- Data provided
★ ★ ★

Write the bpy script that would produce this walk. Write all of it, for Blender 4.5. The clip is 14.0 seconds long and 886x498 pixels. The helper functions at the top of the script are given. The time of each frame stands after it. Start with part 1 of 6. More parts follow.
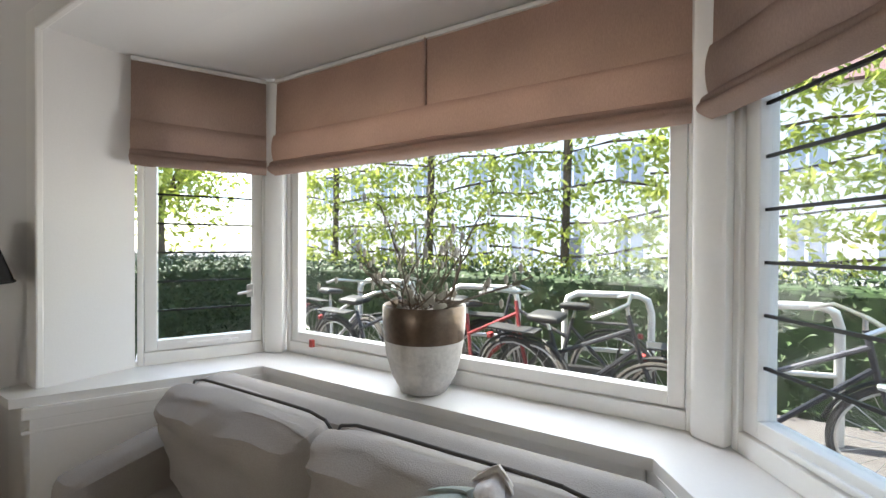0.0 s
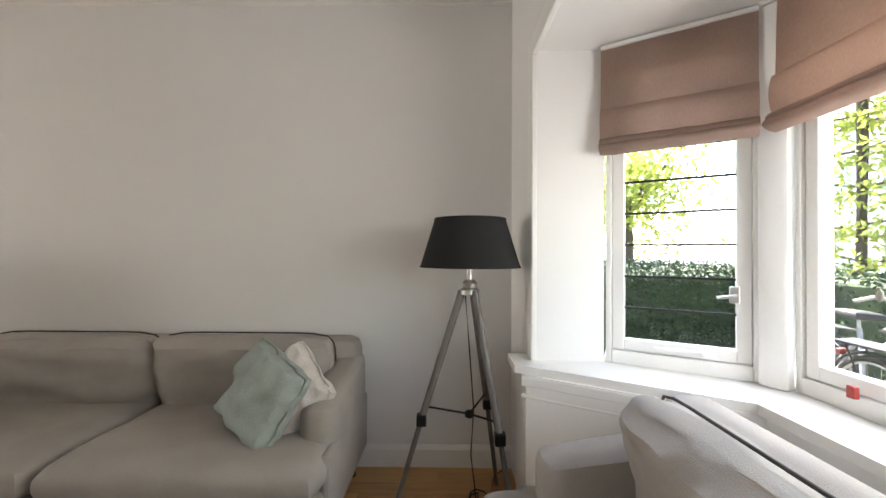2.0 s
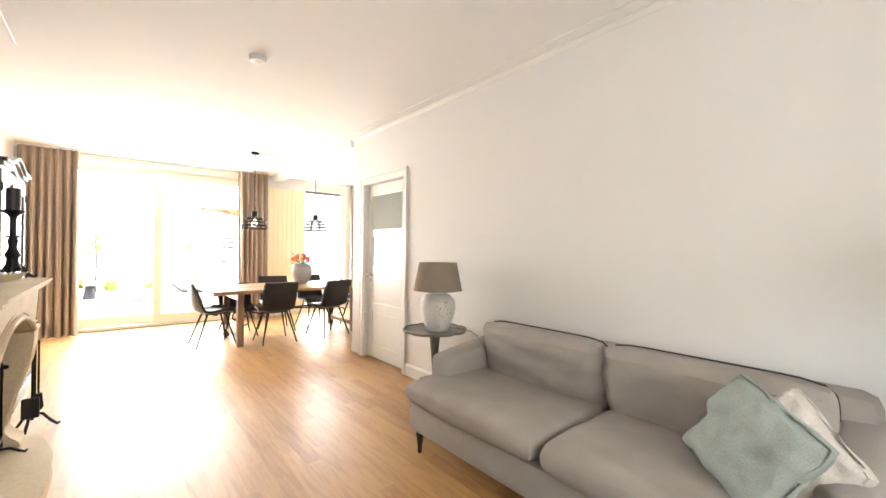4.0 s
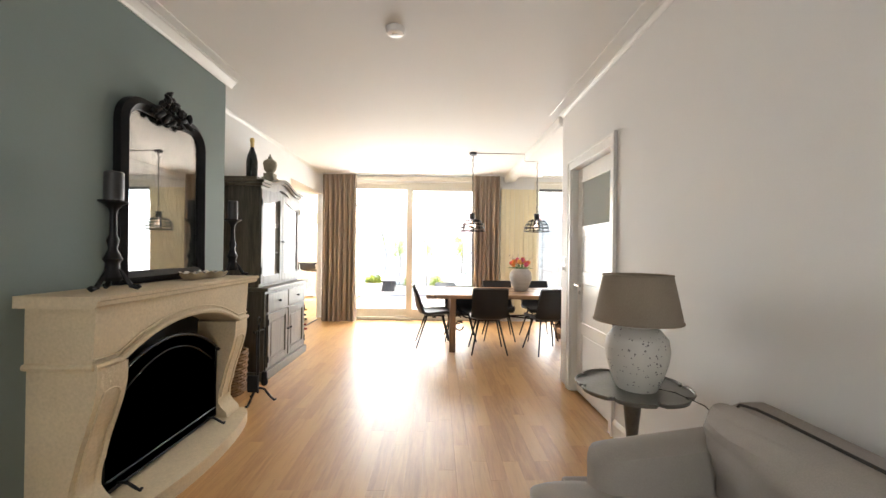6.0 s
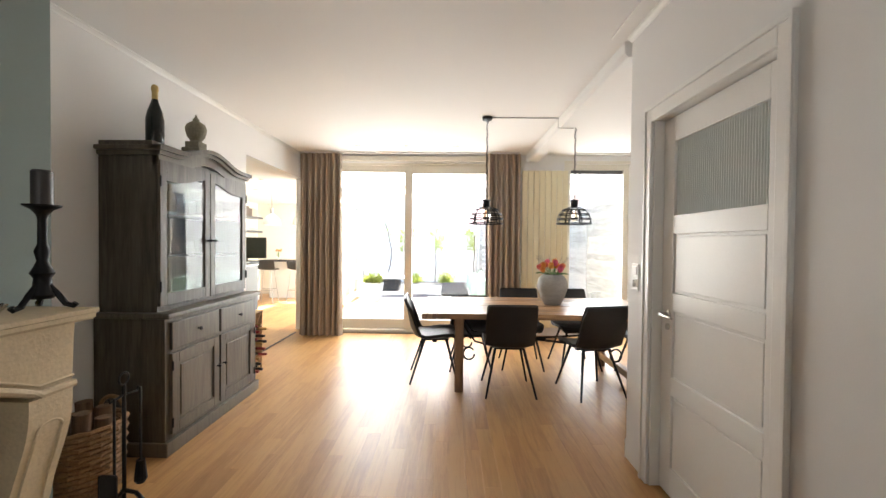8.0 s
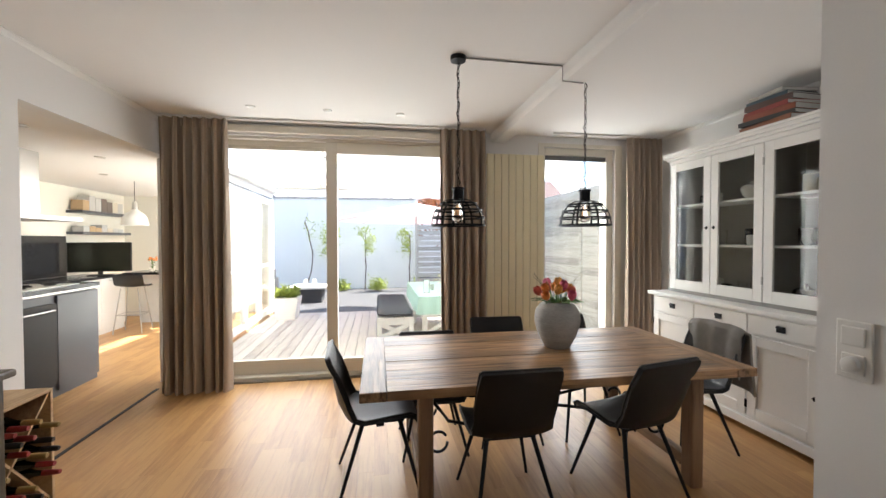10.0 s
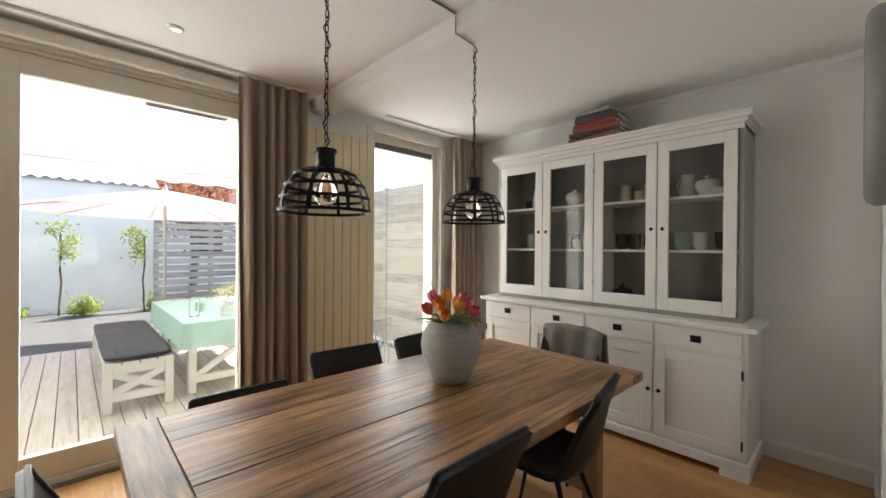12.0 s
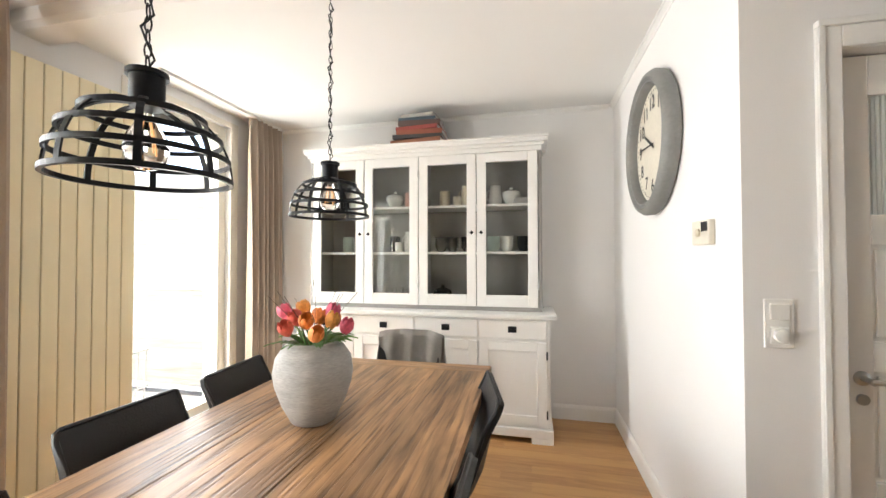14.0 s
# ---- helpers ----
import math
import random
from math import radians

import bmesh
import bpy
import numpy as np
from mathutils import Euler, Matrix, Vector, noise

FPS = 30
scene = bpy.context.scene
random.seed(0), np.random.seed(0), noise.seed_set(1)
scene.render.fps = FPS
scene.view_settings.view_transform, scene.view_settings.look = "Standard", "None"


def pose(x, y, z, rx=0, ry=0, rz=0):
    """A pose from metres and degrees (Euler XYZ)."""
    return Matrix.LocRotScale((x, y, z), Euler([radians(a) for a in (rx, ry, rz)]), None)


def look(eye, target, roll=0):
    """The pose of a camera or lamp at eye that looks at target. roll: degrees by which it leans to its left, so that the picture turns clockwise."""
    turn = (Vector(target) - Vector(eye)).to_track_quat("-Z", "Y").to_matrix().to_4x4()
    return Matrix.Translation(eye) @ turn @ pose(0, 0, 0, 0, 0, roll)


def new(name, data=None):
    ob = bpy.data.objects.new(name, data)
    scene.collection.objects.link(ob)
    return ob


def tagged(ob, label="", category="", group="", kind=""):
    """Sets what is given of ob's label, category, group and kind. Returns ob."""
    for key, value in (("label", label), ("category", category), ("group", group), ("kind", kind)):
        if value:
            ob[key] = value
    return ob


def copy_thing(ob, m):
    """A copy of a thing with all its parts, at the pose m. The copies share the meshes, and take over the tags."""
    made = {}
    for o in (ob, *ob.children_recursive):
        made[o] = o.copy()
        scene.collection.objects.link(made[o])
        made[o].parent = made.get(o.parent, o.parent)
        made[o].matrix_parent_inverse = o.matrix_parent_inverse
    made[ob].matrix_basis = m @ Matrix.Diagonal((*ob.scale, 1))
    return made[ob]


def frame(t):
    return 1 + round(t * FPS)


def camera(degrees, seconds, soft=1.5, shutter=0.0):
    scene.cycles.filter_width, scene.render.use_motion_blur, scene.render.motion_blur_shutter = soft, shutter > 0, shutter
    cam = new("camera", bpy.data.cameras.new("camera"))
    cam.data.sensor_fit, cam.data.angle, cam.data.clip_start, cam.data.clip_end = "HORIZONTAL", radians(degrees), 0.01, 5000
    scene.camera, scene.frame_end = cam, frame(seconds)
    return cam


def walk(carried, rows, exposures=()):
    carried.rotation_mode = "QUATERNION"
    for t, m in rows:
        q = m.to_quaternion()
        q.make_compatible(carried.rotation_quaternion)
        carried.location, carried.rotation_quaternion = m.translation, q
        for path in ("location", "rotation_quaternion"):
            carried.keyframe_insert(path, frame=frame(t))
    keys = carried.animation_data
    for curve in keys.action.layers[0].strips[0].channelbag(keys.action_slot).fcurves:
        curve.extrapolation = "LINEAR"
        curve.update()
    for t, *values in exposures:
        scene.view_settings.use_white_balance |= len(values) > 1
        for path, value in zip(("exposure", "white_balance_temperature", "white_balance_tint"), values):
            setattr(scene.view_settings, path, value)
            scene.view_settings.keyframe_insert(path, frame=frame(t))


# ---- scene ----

★ ★ ★

- Stated goal
For each line above that contains the word "shutter", copy that line.

- The output
def camera(degrees, seconds, soft=1.5, shutter=0.0):
    scene.cycles.filter_width, scene.render.use_motion_blur, scene.render.motion_blur_shutter = soft, shutter > 0, shutter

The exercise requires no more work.